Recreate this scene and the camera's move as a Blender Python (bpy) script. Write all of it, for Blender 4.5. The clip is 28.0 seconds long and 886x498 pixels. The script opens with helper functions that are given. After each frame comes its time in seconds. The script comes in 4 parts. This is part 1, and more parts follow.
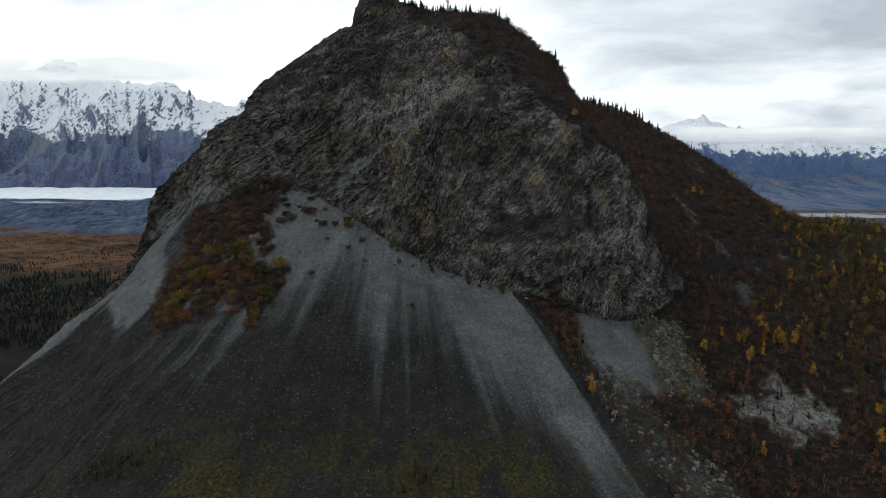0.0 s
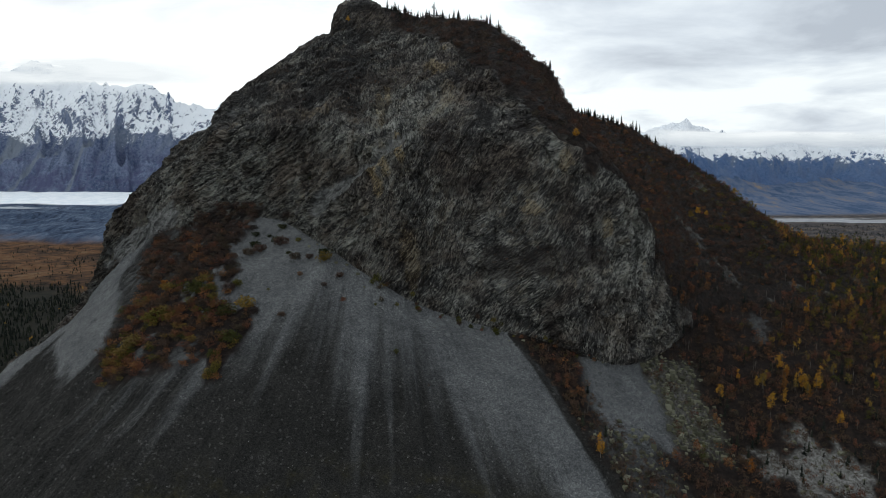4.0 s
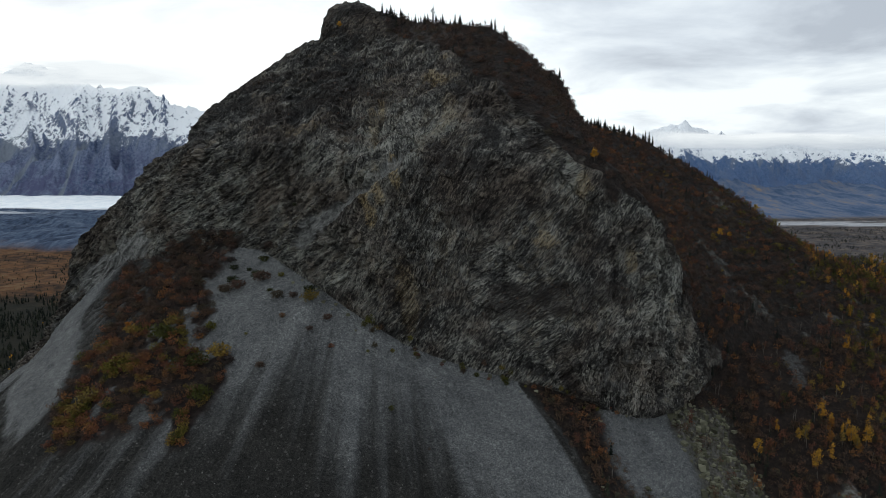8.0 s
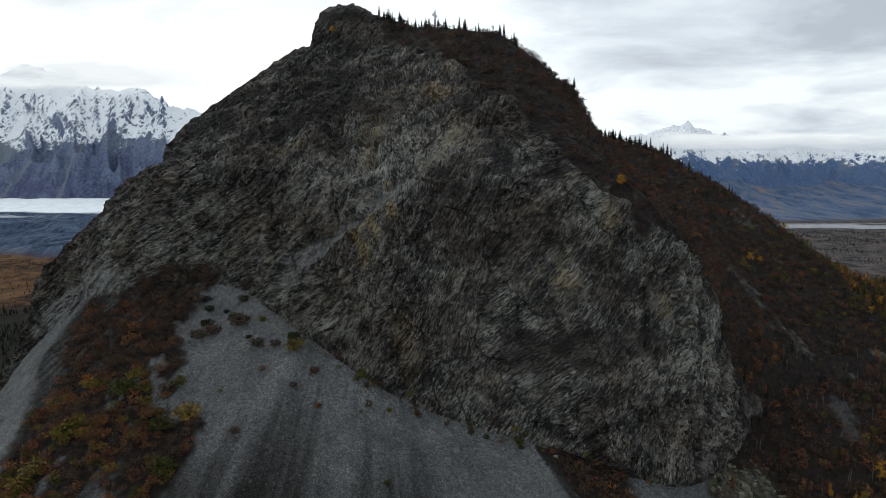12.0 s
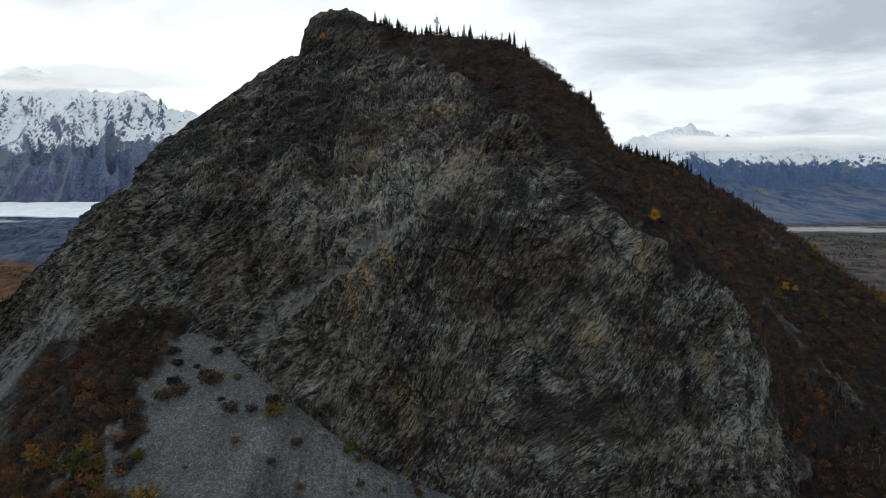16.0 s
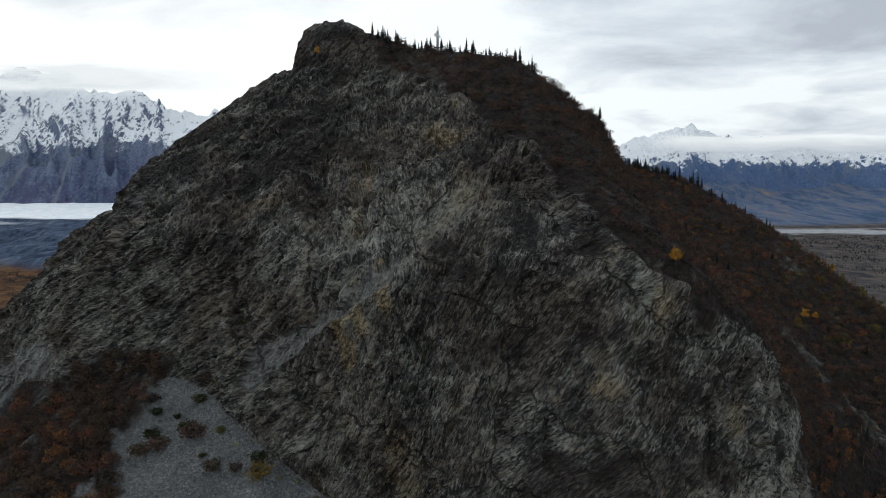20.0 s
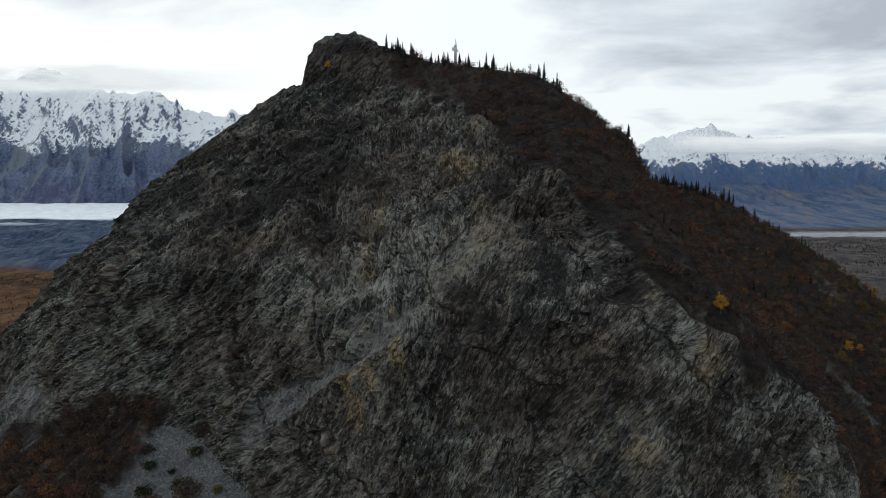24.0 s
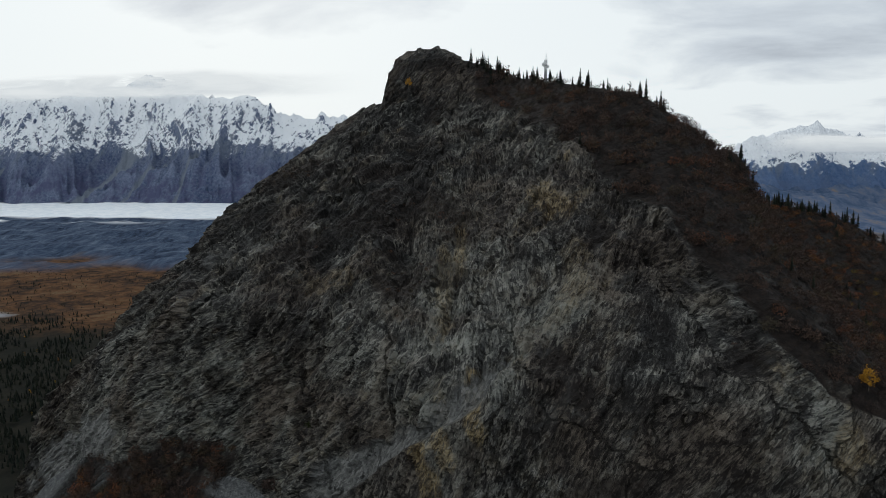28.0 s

Task requirements:
The data above should be repeated exactly, minus any pictures.

Exercise solution:
Recreate this scene and the camera's move as a Blender Python (bpy) script. Write all of it, for Blender 4.5. The clip is 28.0 seconds long and 886x498 pixels. The script opens with helper functions that are given. After each frame comes its time in seconds. The script comes in 4 parts. This is part 1, and more parts follow.
0.0 s
4.0 s
8.0 s
12.0 s
16.0 s
20.0 s
24.0 s
28.0 s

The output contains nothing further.